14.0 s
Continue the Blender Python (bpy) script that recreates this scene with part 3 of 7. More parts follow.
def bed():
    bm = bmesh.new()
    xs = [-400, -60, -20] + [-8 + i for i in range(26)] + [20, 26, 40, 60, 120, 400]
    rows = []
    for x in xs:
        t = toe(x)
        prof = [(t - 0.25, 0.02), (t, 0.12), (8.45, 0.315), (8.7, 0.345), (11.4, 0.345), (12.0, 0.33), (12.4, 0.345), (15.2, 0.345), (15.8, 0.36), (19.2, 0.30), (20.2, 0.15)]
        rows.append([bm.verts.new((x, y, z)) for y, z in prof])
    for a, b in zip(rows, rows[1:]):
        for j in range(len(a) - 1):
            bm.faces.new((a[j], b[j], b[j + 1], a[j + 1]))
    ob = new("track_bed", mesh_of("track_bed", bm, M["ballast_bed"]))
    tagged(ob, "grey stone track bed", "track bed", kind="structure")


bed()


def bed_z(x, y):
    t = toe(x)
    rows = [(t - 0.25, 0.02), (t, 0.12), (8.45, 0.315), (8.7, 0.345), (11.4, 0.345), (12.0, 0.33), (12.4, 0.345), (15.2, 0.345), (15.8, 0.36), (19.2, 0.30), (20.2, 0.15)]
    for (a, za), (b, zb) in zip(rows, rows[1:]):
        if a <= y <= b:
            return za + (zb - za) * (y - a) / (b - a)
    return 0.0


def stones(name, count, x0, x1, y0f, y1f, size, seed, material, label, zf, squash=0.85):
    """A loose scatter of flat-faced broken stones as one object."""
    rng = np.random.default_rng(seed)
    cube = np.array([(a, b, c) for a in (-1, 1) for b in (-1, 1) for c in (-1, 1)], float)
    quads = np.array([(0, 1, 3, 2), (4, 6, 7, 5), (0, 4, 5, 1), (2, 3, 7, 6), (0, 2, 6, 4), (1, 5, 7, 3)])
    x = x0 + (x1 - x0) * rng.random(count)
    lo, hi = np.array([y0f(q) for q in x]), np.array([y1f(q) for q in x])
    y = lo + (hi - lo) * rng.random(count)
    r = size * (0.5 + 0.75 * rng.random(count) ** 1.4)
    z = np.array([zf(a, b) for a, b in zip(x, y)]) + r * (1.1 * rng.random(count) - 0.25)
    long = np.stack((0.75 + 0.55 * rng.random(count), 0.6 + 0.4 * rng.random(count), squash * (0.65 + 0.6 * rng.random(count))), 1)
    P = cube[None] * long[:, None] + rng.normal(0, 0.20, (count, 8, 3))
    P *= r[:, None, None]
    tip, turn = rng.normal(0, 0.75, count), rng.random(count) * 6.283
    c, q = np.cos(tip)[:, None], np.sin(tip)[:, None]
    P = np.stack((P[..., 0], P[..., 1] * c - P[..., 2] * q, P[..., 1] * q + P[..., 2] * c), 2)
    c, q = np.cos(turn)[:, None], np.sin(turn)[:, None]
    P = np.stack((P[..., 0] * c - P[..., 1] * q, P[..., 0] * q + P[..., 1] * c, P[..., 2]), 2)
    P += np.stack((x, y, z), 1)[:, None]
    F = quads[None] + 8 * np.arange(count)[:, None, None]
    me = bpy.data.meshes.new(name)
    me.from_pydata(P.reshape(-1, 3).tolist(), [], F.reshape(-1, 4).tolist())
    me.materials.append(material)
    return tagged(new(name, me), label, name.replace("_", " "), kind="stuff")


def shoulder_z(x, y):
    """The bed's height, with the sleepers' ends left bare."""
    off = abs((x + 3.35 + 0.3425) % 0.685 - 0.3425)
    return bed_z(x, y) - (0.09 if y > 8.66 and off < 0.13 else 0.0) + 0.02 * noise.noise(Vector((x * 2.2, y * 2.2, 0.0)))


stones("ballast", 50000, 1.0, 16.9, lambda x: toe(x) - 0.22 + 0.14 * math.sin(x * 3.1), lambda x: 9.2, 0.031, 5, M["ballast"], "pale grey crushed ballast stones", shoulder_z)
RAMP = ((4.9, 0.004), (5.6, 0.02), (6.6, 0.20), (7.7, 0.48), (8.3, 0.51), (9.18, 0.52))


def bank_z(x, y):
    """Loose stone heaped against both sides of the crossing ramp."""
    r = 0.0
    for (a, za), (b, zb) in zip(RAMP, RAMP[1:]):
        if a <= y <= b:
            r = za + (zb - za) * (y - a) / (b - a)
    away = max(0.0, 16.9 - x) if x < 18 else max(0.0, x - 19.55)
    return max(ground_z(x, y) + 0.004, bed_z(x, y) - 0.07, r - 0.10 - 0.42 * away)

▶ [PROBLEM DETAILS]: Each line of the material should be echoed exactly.

▶ [THE REPLY]:
14.0 s
Continue the Blender Python (bpy) script that recreates this scene with part 3 of 7. More parts follow.
def bed():
    bm = bmesh.new()
    xs = [-400, -60, -20] + [-8 + i for i in range(26)] + [20, 26, 40, 60, 120, 400]
    rows = []
    for x in xs:
        t = toe(x)
        prof = [(t - 0.25, 0.02), (t, 0.12), (8.45, 0.315), (8.7, 0.345), (11.4, 0.345), (12.0, 0.33), (12.4, 0.345), (15.2, 0.345), (15.8, 0.36), (19.2, 0.30), (20.2, 0.15)]
        rows.append([bm.verts.new((x, y, z)) for y, z in prof])
    for a, b in zip(rows, rows[1:]):
        for j in range(len(a) - 1):
            bm.faces.new((a[j], b[j], b[j + 1], a[j + 1]))
    ob = new("track_bed", mesh_of("track_bed", bm, M["ballast_bed"]))
    tagged(ob, "grey stone track bed", "track bed", kind="structure")


bed()


def bed_z(x, y):
    t = toe(x)
    rows = [(t - 0.25, 0.02), (t, 0.12), (8.45, 0.315), (8.7, 0.345), (11.4, 0.345), (12.0, 0.33), (12.4, 0.345), (15.2, 0.345), (15.8, 0.36), (19.2, 0.30), (20.2, 0.15)]
    for (a, za), (b, zb) in zip(rows, rows[1:]):
        if a <= y <= b:
            return za + (zb - za) * (y - a) / (b - a)
    return 0.0


def stones(name, count, x0, x1, y0f, y1f, size, seed, material, label, zf, squash=0.85):
    """A loose scatter of flat-faced broken stones as one object."""
    rng = np.random.default_rng(seed)
    cube = np.array([(a, b, c) for a in (-1, 1) for b in (-1, 1) for c in (-1, 1)], float)
    quads = np.array([(0, 1, 3, 2), (4, 6, 7, 5), (0, 4, 5, 1), (2, 3, 7, 6), (0, 2, 6, 4), (1, 5, 7, 3)])
    x = x0 + (x1 - x0) * rng.random(count)
    lo, hi = np.array([y0f(q) for q in x]), np.array([y1f(q) for q in x])
    y = lo + (hi - lo) * rng.random(count)
    r = size * (0.5 + 0.75 * rng.random(count) ** 1.4)
    z = np.array([zf(a, b) for a, b in zip(x, y)]) + r * (1.1 * rng.random(count) - 0.25)
    long = np.stack((0.75 + 0.55 * rng.random(count), 0.6 + 0.4 * rng.random(count), squash * (0.65 + 0.6 * rng.random(count))), 1)
    P = cube[None] * long[:, None] + rng.normal(0, 0.20, (count, 8, 3))
    P *= r[:, None, None]
    tip, turn = rng.normal(0, 0.75, count), rng.random(count) * 6.283
    c, q = np.cos(tip)[:, None], np.sin(tip)[:, None]
    P = np.stack((P[..., 0], P[..., 1] * c - P[..., 2] * q, P[..., 1] * q + P[..., 2] * c), 2)
    c, q = np.cos(turn)[:, None], np.sin(turn)[:, None]
    P = np.stack((P[..., 0] * c - P[..., 1] * q, P[..., 0] * q + P[..., 1] * c, P[..., 2]), 2)
    P += np.stack((x, y, z), 1)[:, None]
    F = quads[None] + 8 * np.arange(count)[:, None, None]
    me = bpy.data.meshes.new(name)
    me.from_pydata(P.reshape(-1, 3).tolist(), [], F.reshape(-1, 4).tolist())
    me.materials.append(material)
    return tagged(new(name, me), label, name.replace("_", " "), kind="stuff")


def shoulder_z(x, y):
    """The bed's height, with the sleepers' ends left bare."""
    off = abs((x + 3.35 + 0.3425) % 0.685 - 0.3425)
    return bed_z(x, y) - (0.09 if y > 8.66 and off < 0.13 else 0.0) + 0.02 * noise.noise(Vector((x * 2.2, y * 2.2, 0.0)))


stones("ballast", 50000, 1.0, 16.9, lambda x: toe(x) - 0.22 + 0.14 * math.sin(x * 3.1), lambda x: 9.2, 0.031, 5, M["ballast"], "pale grey crushed ballast stones", shoulder_z)
RAMP = ((4.9, 0.004), (5.6, 0.02), (6.6, 0.20), (7.7, 0.48), (8.3, 0.51), (9.18, 0.52))


def bank_z(x, y):
    """Loose stone heaped against both sides of the crossing ramp."""
    r = 0.0
    for (a, za), (b, zb) in zip(RAMP, RAMP[1:]):
        if a <= y <= b:
            r = za + (zb - za) * (y - a) / (b - a)
    away = max(0.0, 16.9 - x) if x < 18 else max(0.0, x - 19.55)
    return max(ground_z(x, y) + 0.004, bed_z(x, y) - 0.07, r - 0.10 - 0.42 * away)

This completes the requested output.